MONTGOMERY COUNTY
JUDGE BODYSLAMS
COUNTY COUNCIL,
EXECUTIVE FOR
"SCAPEGOATING"
POLICE OFFICERS
Wow, someone else in Montgomery County is finally saying what I've been saying for months. That the County Executive, County Council and Inspector General had falsely accused police officers, and one officer who ran a private law enforcement training firm, of ripping off the taxpayers. And of buying "subsidized guns using taxpayer money."
Of course, this was all hogwash. Ike Leggett and the County Council are in a terrible financial hole, thanks to their out of control budget practices. To close the budget gap, they have tried to scapegoat county police officers to cover up their own fiscal mismanagement. They tried to bankrupt Officer (and firm owner) Aaron Bailey, by demanding almost $1 million dollars in compensatory and punitive damages.
In truth, however, these officers were innocent of all charges, and were simply taking the courses approved by Mr. Leggett and the County Council. And, as I argued on this blog months ago, who in the county would we want to have a gun more than a well-trained, law enforcement professional? What is the danger in a police officer owning an additional gun?
Now, a highly-respected Montgomery County Circuit Court judge has ruled in the case, finding the defendant not guilty. In the process, the judge spoke out, and was quoted in the back pages of yesterday's Washington Post, which had initially failed to report this very important story.
Take it away, your honor:
"There was an amount of embarrassment at some point that caused the county to bring this action. If the [executive and council] feel they got duped, or they feel embarrassed, or they feel they shouldn't have to pay [Bailey], well, that's their fault, that's not the defendant's fault. ...I am going to assume that these [officers] got quality courses and are better law enforcement officers for it, and that our county is safer now for having gone to this course. And I'm also going to assume that they got a discount on a gun, and we want law enforcement officers to have guns. It helps to fight bad guys."
- Circuit Judge Terrence J. McGann
What it boiled down to is this, in the words of Post reporter Dan Morse:
"Montgomery County officials were so stung by criticism over a tuition assistance program that they filed a groundless lawsuit against a police officer to recover more than $400,000, a judge said as he dismissed the suit this week."

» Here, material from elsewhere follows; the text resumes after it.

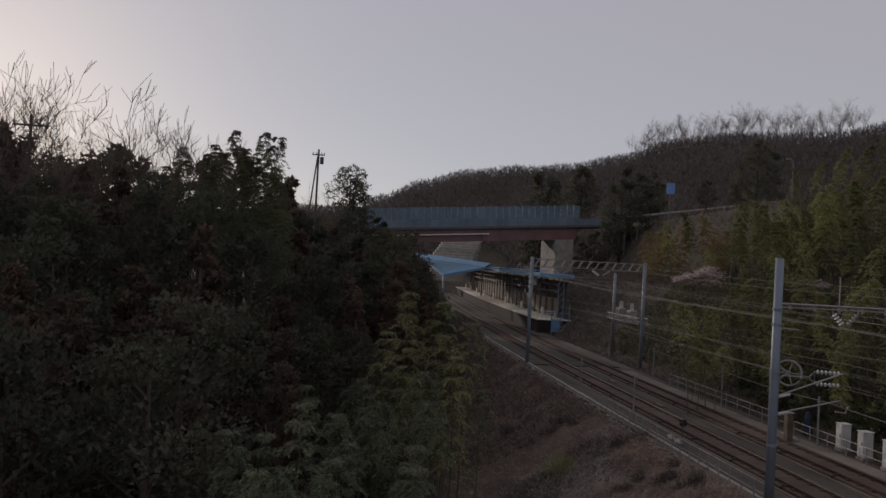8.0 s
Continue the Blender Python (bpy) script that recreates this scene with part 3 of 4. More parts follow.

The exonerated defendant's attorney summed up the executive and council's action in this analysis:
"The county filed its complaint in bad faith and without substantial justification in an effort to deflect clearly anticipated criticism aimed at the responsible county officials... and to attempt to preserve their reputations in the upcoming elections in November 2010. [Bailey and his firm] thereby became the scapegoats for the county's egregious mismanagement of taxpayer monies."
- Attorney Charles S. Rand, on behalf of Officer Bailey
These are words to take with you to the polls on November 2, as you can throw out the politicians who have repeatedly made county police officers scapegoats for their own fiscal mismanagement.